Aurier
annonçait plusieurs romans, Les
Manigances, La
Bête qui ment : comme
toujours, et comme tous les faiseurs de projets, il se préoccupa de
réaliser ses promesses dans l'ordre inverse où il les avait faites.
On a retrouvé dans ses papiers un manuscrit intitulé Edwige,
mais qu'il avait verbalement débaptisé quelques semaines avant sa
mort; nous le publions sous ce titre : Ailleurs.
C'est plus qu'une esquisse et moins qu'une œuvre achevée, mais, tel
quel, ce petit roman philosophique me semble d'une importance
évidente. La fantaisie et l'ironie s'y dressent en des proportions
d'épopée : c'est un duel tragi-comique entre la Science et la
Poésie, entre l'Idéalité et le Positivisme, conté en un style
adéquat au sujet, tantôt bizarrement familier, tantôt mesuré et
constellé de belles métaphores.
Ailleurs
est encore fort remarquable par les tendances nouvelles et purement
idéalistes de l’œuvre.

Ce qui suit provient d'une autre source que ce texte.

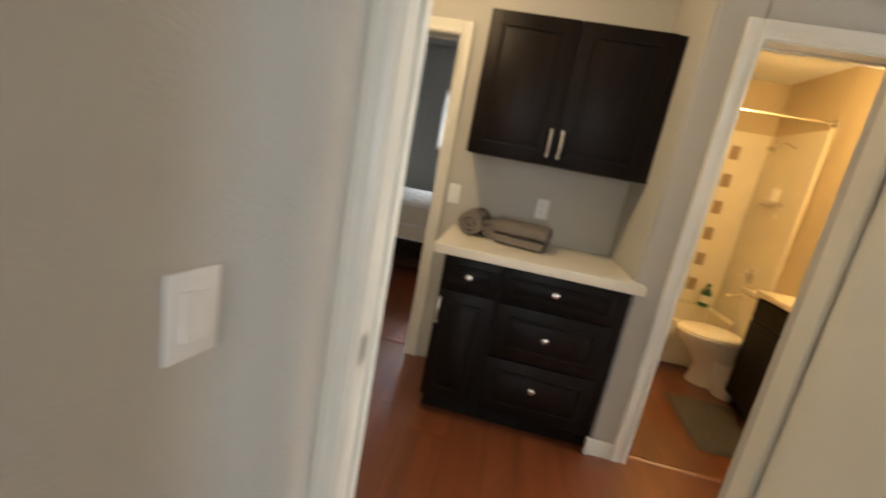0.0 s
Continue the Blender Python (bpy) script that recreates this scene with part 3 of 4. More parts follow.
bed_leaf = thing("door_leaf_next_room", (0.6, 6.04, 0), "cream flat door swung open in front of the wall", "door", kind="structure")
part("leaf", box(0.086, 6.030, 0.014, 0.893, 6.065, 2.015, 0.002), DOOR_PAINT, bed_leaf)
door_knob(bed_leaf, (0.149, 6.0305, 0.908), (0, -1, 0), DARKNICKEL)
part("latch_plate", box(0.0845, 6.036, 0.875, 0.0865, 6.059, 0.945, 0.0005), NICKEL, bed_leaf, "nickel latch plate")
for z in (0.25, 1.05, 1.8):
    part("hinge", rod((0.902, 6.070, z - 0.045), (0.902, 6.068, z + 0.045), 0.006), NICKEL, bed_leaf)
frame_next = thing("door_frame_4", (0.97, 5.7, 0), "cream painted door frame beside the open door", "door frame", kind="structure")
part("jamb", boxes((0.922, 6.040, 0, 1.006, 6.0595, 2.05), bevel=0.002), DOOR_PAINT, frame_next)
part("jamb", boxes((0.922, 5.4005, 0, 1.006, 5.420, 2.05), bevel=0.002), DOOR_PAINT, frame_next)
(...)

On sent que les chapitres de comédie, qui
alternent avec les chapitres de rêve, ne sont là que comme
nécessaires repoussoirs, afin de démontrer l'infamie de la réalité
et la magnificence du rêve, — et la stupidité de la Science,
quand son outrecuidance veut expliquer tout et donner la clef de
tout, régenter tout.
Rémy
de Gourmont, Notice
aux Œuvres posthumes de Gabriel Albert-Aurier - éditions du Mercure de France, Paris, 1893.